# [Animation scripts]
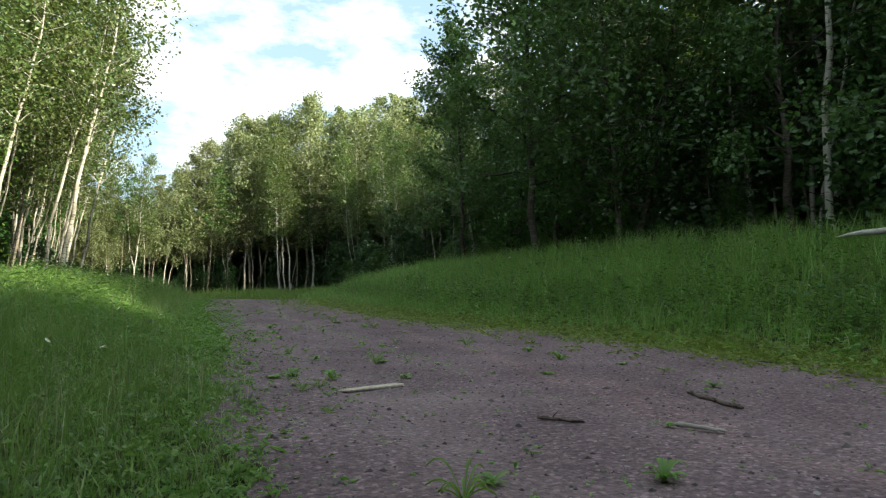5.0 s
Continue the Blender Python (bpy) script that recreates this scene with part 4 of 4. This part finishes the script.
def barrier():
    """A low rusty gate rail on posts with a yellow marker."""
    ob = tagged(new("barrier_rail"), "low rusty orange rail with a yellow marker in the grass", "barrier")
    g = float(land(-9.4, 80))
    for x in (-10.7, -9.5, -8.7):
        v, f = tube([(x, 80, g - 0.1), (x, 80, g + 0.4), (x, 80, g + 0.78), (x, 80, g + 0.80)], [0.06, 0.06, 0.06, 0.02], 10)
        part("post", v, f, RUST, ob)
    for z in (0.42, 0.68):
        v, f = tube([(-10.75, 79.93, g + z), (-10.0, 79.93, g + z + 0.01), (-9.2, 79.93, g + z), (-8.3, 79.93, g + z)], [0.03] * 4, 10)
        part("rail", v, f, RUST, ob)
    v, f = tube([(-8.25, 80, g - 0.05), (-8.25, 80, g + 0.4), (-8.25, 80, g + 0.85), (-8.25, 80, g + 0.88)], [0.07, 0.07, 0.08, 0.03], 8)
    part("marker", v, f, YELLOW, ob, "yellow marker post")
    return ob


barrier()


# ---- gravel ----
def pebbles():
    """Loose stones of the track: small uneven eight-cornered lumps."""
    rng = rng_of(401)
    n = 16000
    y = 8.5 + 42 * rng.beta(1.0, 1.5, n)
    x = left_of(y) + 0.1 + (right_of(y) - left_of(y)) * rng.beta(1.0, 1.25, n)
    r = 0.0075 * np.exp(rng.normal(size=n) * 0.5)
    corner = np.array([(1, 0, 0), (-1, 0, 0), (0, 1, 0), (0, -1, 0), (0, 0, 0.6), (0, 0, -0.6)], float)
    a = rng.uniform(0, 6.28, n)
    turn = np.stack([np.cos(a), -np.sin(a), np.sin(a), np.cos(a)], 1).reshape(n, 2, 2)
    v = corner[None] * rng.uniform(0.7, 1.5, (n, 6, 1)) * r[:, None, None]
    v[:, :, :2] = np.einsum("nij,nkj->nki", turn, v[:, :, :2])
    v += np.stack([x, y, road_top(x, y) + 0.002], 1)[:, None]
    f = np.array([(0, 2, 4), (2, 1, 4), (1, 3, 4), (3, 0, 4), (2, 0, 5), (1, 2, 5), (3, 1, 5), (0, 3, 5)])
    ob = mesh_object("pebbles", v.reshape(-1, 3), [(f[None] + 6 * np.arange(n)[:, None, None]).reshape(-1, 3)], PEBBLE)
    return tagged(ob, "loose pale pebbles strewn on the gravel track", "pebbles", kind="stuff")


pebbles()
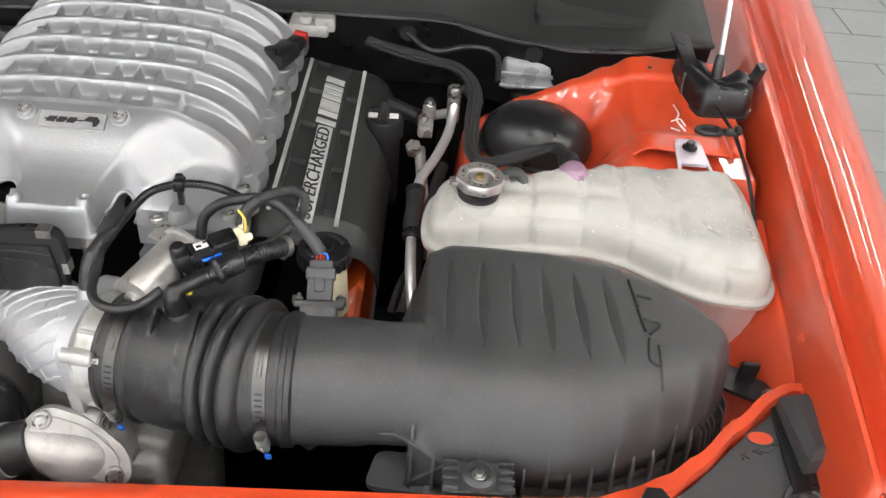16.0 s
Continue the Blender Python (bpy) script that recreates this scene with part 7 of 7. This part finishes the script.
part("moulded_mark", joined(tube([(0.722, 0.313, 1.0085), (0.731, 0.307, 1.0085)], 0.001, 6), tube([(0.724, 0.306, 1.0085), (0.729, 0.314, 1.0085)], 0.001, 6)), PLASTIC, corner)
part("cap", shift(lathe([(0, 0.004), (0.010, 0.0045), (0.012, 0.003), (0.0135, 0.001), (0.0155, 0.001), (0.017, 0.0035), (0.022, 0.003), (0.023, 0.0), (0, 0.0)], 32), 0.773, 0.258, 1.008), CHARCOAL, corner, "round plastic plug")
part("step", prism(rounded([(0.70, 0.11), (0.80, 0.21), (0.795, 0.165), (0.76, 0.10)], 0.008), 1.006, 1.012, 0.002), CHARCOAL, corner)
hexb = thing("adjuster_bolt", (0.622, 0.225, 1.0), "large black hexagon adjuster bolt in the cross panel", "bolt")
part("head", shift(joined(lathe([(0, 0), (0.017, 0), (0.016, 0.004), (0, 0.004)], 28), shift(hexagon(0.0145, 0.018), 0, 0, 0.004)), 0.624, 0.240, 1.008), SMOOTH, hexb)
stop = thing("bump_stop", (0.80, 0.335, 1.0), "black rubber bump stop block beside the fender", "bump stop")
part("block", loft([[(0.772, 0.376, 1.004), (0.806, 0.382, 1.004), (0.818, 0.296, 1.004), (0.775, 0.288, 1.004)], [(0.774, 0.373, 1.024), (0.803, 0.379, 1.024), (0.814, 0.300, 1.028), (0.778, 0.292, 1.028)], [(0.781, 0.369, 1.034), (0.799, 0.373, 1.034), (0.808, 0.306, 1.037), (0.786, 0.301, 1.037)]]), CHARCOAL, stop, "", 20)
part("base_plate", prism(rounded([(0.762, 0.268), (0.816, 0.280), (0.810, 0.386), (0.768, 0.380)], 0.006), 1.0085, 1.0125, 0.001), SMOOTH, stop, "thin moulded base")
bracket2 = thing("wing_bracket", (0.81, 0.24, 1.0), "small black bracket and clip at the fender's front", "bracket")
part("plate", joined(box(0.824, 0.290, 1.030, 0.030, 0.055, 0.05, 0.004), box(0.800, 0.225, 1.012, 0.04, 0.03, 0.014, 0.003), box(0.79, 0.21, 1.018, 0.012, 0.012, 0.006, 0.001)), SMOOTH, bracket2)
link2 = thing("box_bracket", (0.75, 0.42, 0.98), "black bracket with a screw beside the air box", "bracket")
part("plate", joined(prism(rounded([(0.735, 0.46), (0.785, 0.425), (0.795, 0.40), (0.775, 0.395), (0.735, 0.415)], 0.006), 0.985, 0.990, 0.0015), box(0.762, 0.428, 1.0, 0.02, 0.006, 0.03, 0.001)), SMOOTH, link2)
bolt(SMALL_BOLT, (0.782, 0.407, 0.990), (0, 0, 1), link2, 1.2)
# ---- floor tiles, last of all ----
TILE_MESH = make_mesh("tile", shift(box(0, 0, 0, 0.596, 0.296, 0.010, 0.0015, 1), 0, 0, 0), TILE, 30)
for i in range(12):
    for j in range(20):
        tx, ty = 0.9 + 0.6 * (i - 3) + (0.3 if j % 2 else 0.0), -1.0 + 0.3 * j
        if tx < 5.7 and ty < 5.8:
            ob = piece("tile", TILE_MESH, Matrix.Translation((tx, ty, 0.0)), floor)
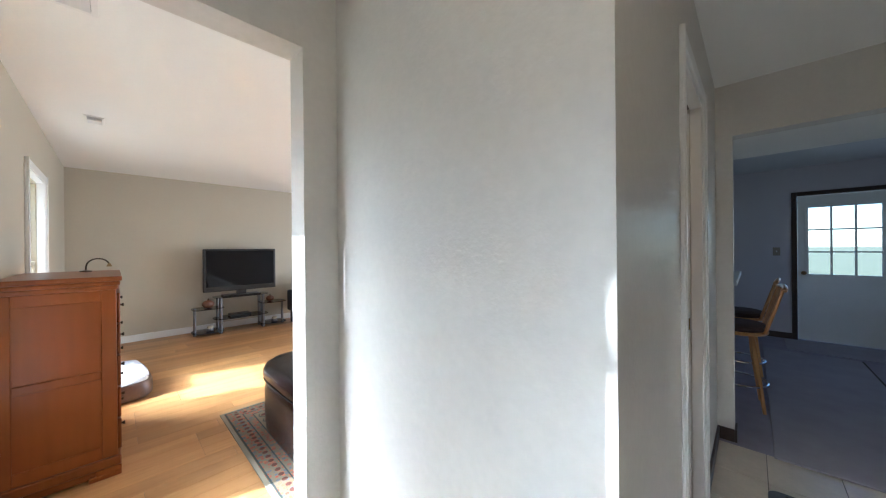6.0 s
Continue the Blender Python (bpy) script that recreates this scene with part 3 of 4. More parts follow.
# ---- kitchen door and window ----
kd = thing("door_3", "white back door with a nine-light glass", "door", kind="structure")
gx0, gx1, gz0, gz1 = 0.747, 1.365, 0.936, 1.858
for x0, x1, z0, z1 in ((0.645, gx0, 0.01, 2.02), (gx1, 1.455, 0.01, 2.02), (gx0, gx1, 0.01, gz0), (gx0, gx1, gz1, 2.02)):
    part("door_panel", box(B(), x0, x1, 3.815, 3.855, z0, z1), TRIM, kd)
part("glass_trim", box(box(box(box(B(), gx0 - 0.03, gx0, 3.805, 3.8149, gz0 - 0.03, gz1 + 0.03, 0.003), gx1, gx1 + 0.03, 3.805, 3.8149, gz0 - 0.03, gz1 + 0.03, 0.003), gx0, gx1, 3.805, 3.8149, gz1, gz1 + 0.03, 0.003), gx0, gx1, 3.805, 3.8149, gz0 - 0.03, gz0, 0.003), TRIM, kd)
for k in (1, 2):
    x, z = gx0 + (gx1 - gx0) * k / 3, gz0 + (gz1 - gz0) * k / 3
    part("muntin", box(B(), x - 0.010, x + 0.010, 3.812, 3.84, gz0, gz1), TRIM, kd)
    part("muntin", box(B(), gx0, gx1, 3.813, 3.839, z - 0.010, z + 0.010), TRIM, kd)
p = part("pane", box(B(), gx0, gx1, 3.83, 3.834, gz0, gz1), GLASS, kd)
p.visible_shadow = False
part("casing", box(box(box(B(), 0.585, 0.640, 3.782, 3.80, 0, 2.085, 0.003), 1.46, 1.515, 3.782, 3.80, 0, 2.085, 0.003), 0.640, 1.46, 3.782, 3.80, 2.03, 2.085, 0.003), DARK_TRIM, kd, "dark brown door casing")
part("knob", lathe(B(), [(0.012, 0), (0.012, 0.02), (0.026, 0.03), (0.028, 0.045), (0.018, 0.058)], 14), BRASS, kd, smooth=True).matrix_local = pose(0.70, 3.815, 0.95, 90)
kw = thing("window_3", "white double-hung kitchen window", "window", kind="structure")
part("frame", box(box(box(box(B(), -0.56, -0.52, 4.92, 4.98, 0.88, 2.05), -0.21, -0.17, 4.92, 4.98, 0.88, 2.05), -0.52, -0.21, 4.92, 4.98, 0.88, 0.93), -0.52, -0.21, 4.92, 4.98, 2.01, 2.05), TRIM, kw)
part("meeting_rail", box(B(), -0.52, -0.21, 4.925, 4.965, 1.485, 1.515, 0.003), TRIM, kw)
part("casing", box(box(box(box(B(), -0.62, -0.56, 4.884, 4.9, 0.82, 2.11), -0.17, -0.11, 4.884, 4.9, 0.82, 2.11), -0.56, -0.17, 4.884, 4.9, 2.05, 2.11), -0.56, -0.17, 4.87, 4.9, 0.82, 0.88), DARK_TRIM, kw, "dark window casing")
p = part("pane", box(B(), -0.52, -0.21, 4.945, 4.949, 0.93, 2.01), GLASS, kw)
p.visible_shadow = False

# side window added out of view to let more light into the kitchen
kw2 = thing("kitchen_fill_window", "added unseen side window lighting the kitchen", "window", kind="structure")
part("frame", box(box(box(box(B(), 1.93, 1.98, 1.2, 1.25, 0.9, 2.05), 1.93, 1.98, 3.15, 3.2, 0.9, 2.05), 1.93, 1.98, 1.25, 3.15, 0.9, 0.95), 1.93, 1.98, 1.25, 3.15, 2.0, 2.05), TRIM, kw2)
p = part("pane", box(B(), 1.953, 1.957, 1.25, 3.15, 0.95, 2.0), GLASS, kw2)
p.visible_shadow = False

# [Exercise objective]
Filter the listing for the word "finishes" and copy every line that holds it.

# [Response to the exercise]
Continue the Blender Python (bpy) script that recreates this scene with part 4 of 4. This part finishes the script.
Continue the Blender Python (bpy) script that recreates this scene with part 7 of 7. This part finishes the script.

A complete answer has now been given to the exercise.